- Genre: Crime drama
- Directed by: Sachin Darekkar
- Country of origin: India
- Original language: Hindi
- No. of seasons: 1

Production
- Producer: Sachin Darekkar
- Production company: Zenith Pictures

Original release
- Network: ZEE5
- Release: 6 December 2024

= Maeri =

2024 Indian TV series

Maeri is an Indian crime drama series directed and produced by Sachin Darekkar under Zenith Pictures. It stars Sai Deodhar as Tara Deshpande, a mother fighting for justice after her daughter's tragic gang rape. The cast also includes Tanvi Mundle, Chinmay Mandlekar, Bhushan Patil, and Sagar Deshmukh. The trailer was released in November 2024, and the series premiered on ZEE5 on 6 December 2024.

== Plot summary ==
Set in Mumbai, the narrative follows the middle-class Deshpande family, consisting of Hemant (Sagar Deshmukh), his wife Tara (Sai Deodhar), and their daughter Manu (Tanvi Mundle). Their lives are upended when Manu is brutally gang-raped and left on the roadside, echoing the infamous Nirbhaya case. The perpetrators, led by Rohit Jamwal (Yash Malhotra), are entitled men from influential backgrounds. Tara's relentless quest for justice turns into a gripping battle against a corrupt system.

== Cast and characters ==

- Sai Deodhar as Tara Deshpande
- Sagar Deshmukh as Hemant Deshpande
- Tanvi Mundle as Manasvi Deshpande (Manu)
- Aryan Rajput as Aditya Jamwal
- Tejas Raut as Vikram Bhalla
- Ashish Gade as Varun Joshi
- Pratiksha Kote as Jadhav
- Yash Malhotra as Rohit Jamwal
- Chinmay Mandlekar as ACP Khandekar
- Bhushan Patil as Patil
- Ankita Lande as Madhu

== Episodes ==

| No. | Title | Directed by | Original release date |
| 1 | "Anhoni" | Sachin Darekkar | 6 December 2024 |
Tara and Hemant, a content middle-class couple, center their lives around their daughter, Manasvi. A college student, Manasvi's life takes an unexpected turn after she rejects a proposal from her classmate, Rohit.
| 2 | "Zakhm" | Sachin Darekkar | 6 December 2024 |
Rohit and his friends abduct Manasvi, leaving her parents, Tara and Hemant, worried when she doesn't return on time.

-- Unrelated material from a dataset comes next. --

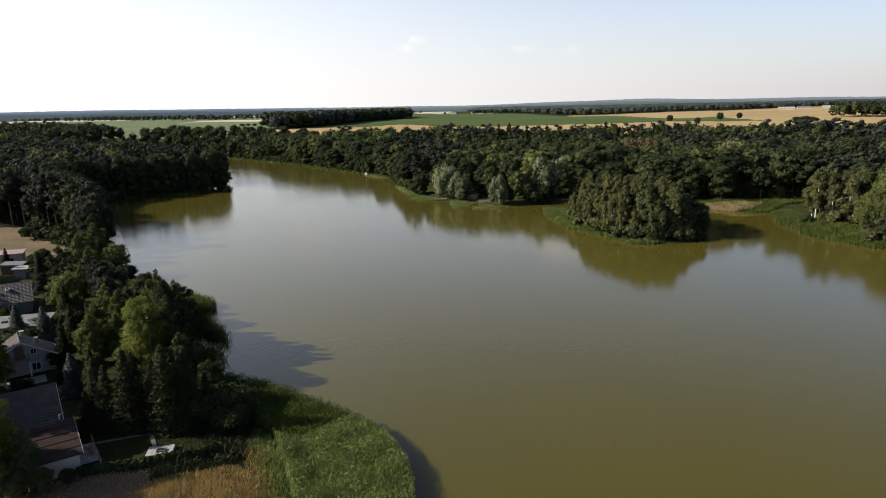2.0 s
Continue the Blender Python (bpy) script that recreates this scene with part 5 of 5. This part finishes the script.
def boat(name, x, y, ang, L, mast, label):
    ob = new(name)
    ob.matrix_basis = pose(x, y, 0.0, 0, 0, ang)
    bm = bmesh.new()
    rings = []
    for i in range(9):
        t = i / 8
        w = L * 0.17 * math.sin(math.pi * (0.28 + 0.72 * t) if t < 0.98 else math.pi) ** 0.7 + 0.03
        xx = -L / 2 + L * t
        top = 0.55 + 0.25 * t * t
        rings.append([bm.verts.new(p) for p in ((xx, -w, top), (xx, -w * 0.75, 0.05), (xx, 0, -0.2), (xx, w * 0.75, 0.05), (xx, w, top), (xx, 0, top + 0.08))])
    for a, b in zip(rings, rings[1:]):
        for k in range(6):
            bm.faces.new((a[k], a[(k + 1) % 6], b[(k + 1) % 6], b[k]))
    bm.faces.new(rings[0])
    bm.faces.new(rings[-1][::-1])
    bmesh.ops.recalc_face_normals(bm, faces=bm.faces)
    part("hull", bm, WHITE_PAINT, ob)
    part("gunwale", pipe([(-L / 2, -L * 0.15, 0.56), (0, -L * 0.175, 0.62), (L * 0.3, -L * 0.12, 0.72)], 0.04), None, ob)
    if mast:
        part("mast", pipe([(L * 0.1, 0, 0.5), (L * 0.1, 0, 7.2)], 0.1), None, ob)
        part("boom", pipe([(L * 0.1, 0, 1.3), (-L * 0.4, 0, 1.3)], 0.05), None, ob)
        part("cabin", one_block(-0.2, L * 0.3, -0.5, 0.5, 0.6, 1.0, bev=0.08), WHITE_PAINT, ob)
    tagged(ob, label, "boat")


lakeside()


def barn(x, y, ang):
    """A long open-fronted barn under one dark pitch, with a closed bay and a lean-to."""
    ob = new("barn")
    ob.matrix_basis = pose(x, y, gz(x, y) - 0.1, 0, 0, ang) @ Matrix.Diagonal((0.72, 0.9, 0.74, 1))
    part("wall", one_block(-16, 16, 7.6, 8, 0, 8.2), BOARDS_DARK, ob, "dark boarded rear wall")
    for xx in (-16, 15.7):
        part("wall", prism([(0, 0), (16, 0), (16, 8.2), (0, 6.6)], 0, 0.3), BOARDS_DARK, ob).matrix_basis = pose(xx + 0.3, -8, 0, 0, 0, 90)
    part("bay", one_block(-15.6, -7.5, -7.6, 7.5, 0, 5.6, bev=0.05), PLASTER_GREY, ob, "pale plastered closed bay")
    door_on(part("bay_front", one_block(-15.5, -7.6, -7.75, -7.62, 0.02, 5.5), PLASTER_GREY, ob), "y-", -11.5, 3.2, 3.6, 7.76, 0.05, ROOF_DARK)
    for xx in (-7, -1.5, 4, 9.5, 15.3):
        part("post", one_block(xx - 0.18, xx + 0.18, -7.9, -7.55, 0, 6.6), WOOD_BROWN, ob, "brown timber post")
    roof = part("roof", prism([(-8.9, 6.55), (8.7, 8.35), (8.7, 8.7), (-8.9, 6.9)], -17, 17), ROOF_DARK, ob, "dark sheet roof of low pitch")
    roof.matrix_basis = pose(0, 0, 0, 0, 0, 90)
    for k in range(9):
        r = part("roof_rib", prism([(-8.9, 6.91), (8.7, 8.71), (8.7, 8.78), (-8.9, 6.98)], -0.08, 0.08), ROOF_DARK, ob)
        r.matrix_basis = pose(-16 + 4 * k, 0, 0, 0, 0, 90)
    part("lean_to_roof", prism([(-3.2, 4.3), (2.0, 5.1), (2.0, 5.3), (-3.2, 4.5)], -9.0, 9.0), FELT_GREY, ob, "pale grey lean-to roof").matrix_basis = pose(7, -10, 0, 0, 0, 90)
    for xx in (-1.5, 4, 9.5, 15.3):
        part("post", one_block(xx - 0.14, xx + 0.14, -12.9, -12.6, 0, 4.35), WOOD_GREY, ob, "weathered timber post")
    tagged(ob, "long open-fronted farm barn under a dark sheet roof", "barn")


def trailer(x, y, ang, mat, label):
    t = new("farm_trailer")
    t.matrix_basis = pose(x, y, gz(x, y), 0, 0, ang)
    part("box", one_block(-2.6, 2.6, -1.15, 1.15, 0.9, 2.5, bev=0.05), mat, t)
    part("chassis", one_block(-2.5, 2.8, -0.5, 0.5, 0.6, 0.88), ROOF_DARK, t)
    for wx in (-1.6, 1.6):
        for wy in (-1.1, 1.1):
            v, f = tube([(wx, wy - 0.12, 0.5), (wx, wy + 0.12, 0.5)], [0.5, 0.5], 10)
            part("wheel", from_arrays("wheel", v, [f, np.array([[0, 1, 2, 3], [0, 3, 4, 5], [0, 5, 6, 7], [0, 7, 8, 9]])], ROOF_DARK), None, t)
    part("drawbar", one_block(2.8, 4.4, -0.08, 0.08, 0.6, 0.75), METAL, t)
    tagged(t, label, "trailer")


def farm():
    field("farm_yard", [(288, 548), (302, 541), (326, 540), (335, 560), (300, 578), (284, 560)], DIRT_PALE, "trodden pale earth of the farm yard", 0.15, 1.5, 1.5, "yard")
    barn(306, 570, -28)
    r = gable_house("brick_house", 284, 537, -52, 10, 6.2, 3.4, 5.2, BRICK_RED, ROOF_DARK, "red brick farm building with a dark roof", 6, category="farm building")
    for al in (-1.5, 1.4):
        window(r, "y-", al, 1.2, 1.0, 1.2, 5.0)
    door_on(r, "x-", 0.5, 1.4, 2.2, 3.1, 0.05)
    window(r, "x-", -3, 1.2, 1.1, 1.3, 3.1)
    g = gable_house("brick_house", 315, 552, -118, 7, 4.6, 2.2, 3.4, BRICK_RED, TILE_PINK, "low brick outbuilding with a faded red roof", 6, category="farm building")
    door_on(g, "y-", 0.0, 1.6, 1.9, 3.5, 0.05)
    trailer(303, 550, 10, WHITE_PAINT, "white farm trailer in the yard")
    trailer(309, 547, -20, WHITE_PAINT, "white farm trailer beside the barn")
    trailer(308, 553, 0, RED_PAINT, "red farm trailer beside the barn")
    for x, y, l, w, roof, txt in ((362, 805, 9, 8, TILE_RED, "small white farmhouse with a red roof"), (376, 792, 15, 7, FELT_GREY, "long white farm shed with a pale roof"), (367, 800, 6, 5, FELT_GREY, "small white shed beside the farmhouse")):
        h = gable_house("farmhouse", x, y, 62, l, w, 2.6, 4.8, PLASTER if l < 10 else PLASTER_GREY, roof, txt, 5)
        for al in (-2, 1.5):
            window(h, "x-", al, 1.0, 1.4, 1.4, w / 2)



def far_shed(x, y, ang, l, w, mat):
    ob = new("farm_shed")
    ob.matrix_basis = pose(x, y, gz(x, y) - 0.1, 0, 0, ang)
    part("wall", prism([(-w / 2, 0), (w / 2, 0), (w / 2, 4.2), (0, 6.2), (-w / 2, 4.2)], -l / 2, l / 2), PLASTER, ob)
    for sgn in (-1, 1):
        part("roof_slope", prism([(0, 6.25), (sgn * (w / 2 + 0.6), 3.95), (sgn * (w / 2 + 0.6), 4.15), (0, 6.45)], -l / 2 - 0.4, l / 2 + 0.4), mat, ob)
    part("gate", one_block(-w * 0.2, w * 0.2, -l / 2 - 0.06, -l / 2 - 0.01, 0, 3.6), ROOF_DARK, ob, "dark closed gate")
    tagged(ob, "distant pale farm shed in open fields", "shed", "far farm sheds")


farm()
for x_, y_, a_, l_, w_, m_ in [(-438, 1789, 70, 34, 14, 0), (-381, 1706, 80, 20, 12, 1), (-319, 1735, 75, 36, 14, 0), (-292, 1754, 85, 18, 12, 0), (362, 1471, 75, 30, 14, 0), (414, 1546, 80, 24, 12, 1), (470, 1578, 70, 22, 12, 0)]:
    far_shed(x_, y_, a_, l_, w_, FELT_GREY if m_ else CONCRETE)
for x_, y_, h_ in ((296, 500, 6), (272, 515, 6), (252, 498, 8), (306, 508, 7), (244, 505, 9), (322, 520, 8), (256, 535, 11), (334, 548, 11), (340, 556, 13), (345, 545, 12), (336, 538, 9), (266, 548, 11), (276, 562, 11), (262, 522, 9), (284, 508, 5), (292, 530, 4), (300, 527, 4), (308, 530, 4), (316, 533, 4.5), (324, 530, 5), (286, 524, 4), (329, 540, 6), (297, 519, 4)):
    tree("broadleaf", x_, y_, h_, 1, "round the farm yard", 1.2, "trees round the farm")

Their worst fears come true when they find her severely injured, clinging to life.
| 3 | "Andha Kanoon" | Sachin Darekkar | 6 December 2024 |
Manasvi decides against filing a complaint or pursuing legal action, a choice Hemant supports. While Tara fears the social stigma that could tarnish Manasvi's name, she remains determined to fight for justice.
| 4 | "Jaal" | Sachin Darekkar | 6 December 2024 |
Under the guidance of Shubhankar Pandit, Tara secretly begins her fight against the four perpetrators. She targets Rohit first, ensnaring him in a scandal. Shortly after, Rohit and his cousin Aditya are found dead.
| 5 | "Pratishodh" | Sachin Darekkar | 6 December 2024 |
Tara notices a change in Manasvi's behavior but faces new challenges as ACP Avinash starts investigating Rohit's death. Meanwhile, Vikram admits his role in the crime, adding another twist to the battle for justice.
| 6 | "Chunauti" | Sachin Darekkar | 6 December 2024 |
Vikram is arrested for assaulting Manasvi and reveals the involvement of Varun Joshi, the son of a prominent lawyer. In response, Varun's father, Jayesh, approaches Tara and Hemant, offering a settlement.
| 7 | "Ant-Yudh" | Sachin Darekkar | 6 December 2024 |
Hemant, Tara, and Manasvi plan a weekend getaway to a remote location. During their time there, Tara reveals her role in the incidents involving Rohit and Aditya. The situation takes a dramatic turn when Varun arrives at the bungalow for a final confrontation.

== Release ==
Maeri was released for streaming on ZEE5 on 6 December 2024.

== Critical reception ==
Archika Khurana of the Times of India rated the series 3.0 stars, commenting: "If you enjoy stories of maternal resilience, Maeri provides enough drama to engage, but it may leave you wishing for a more impactful execution."

Arpita Sarkar of OTTplay also gave the series 3.0 stars, stating: "Sai Deodhar impresses as a protective mother in a predictable but heartwarming story."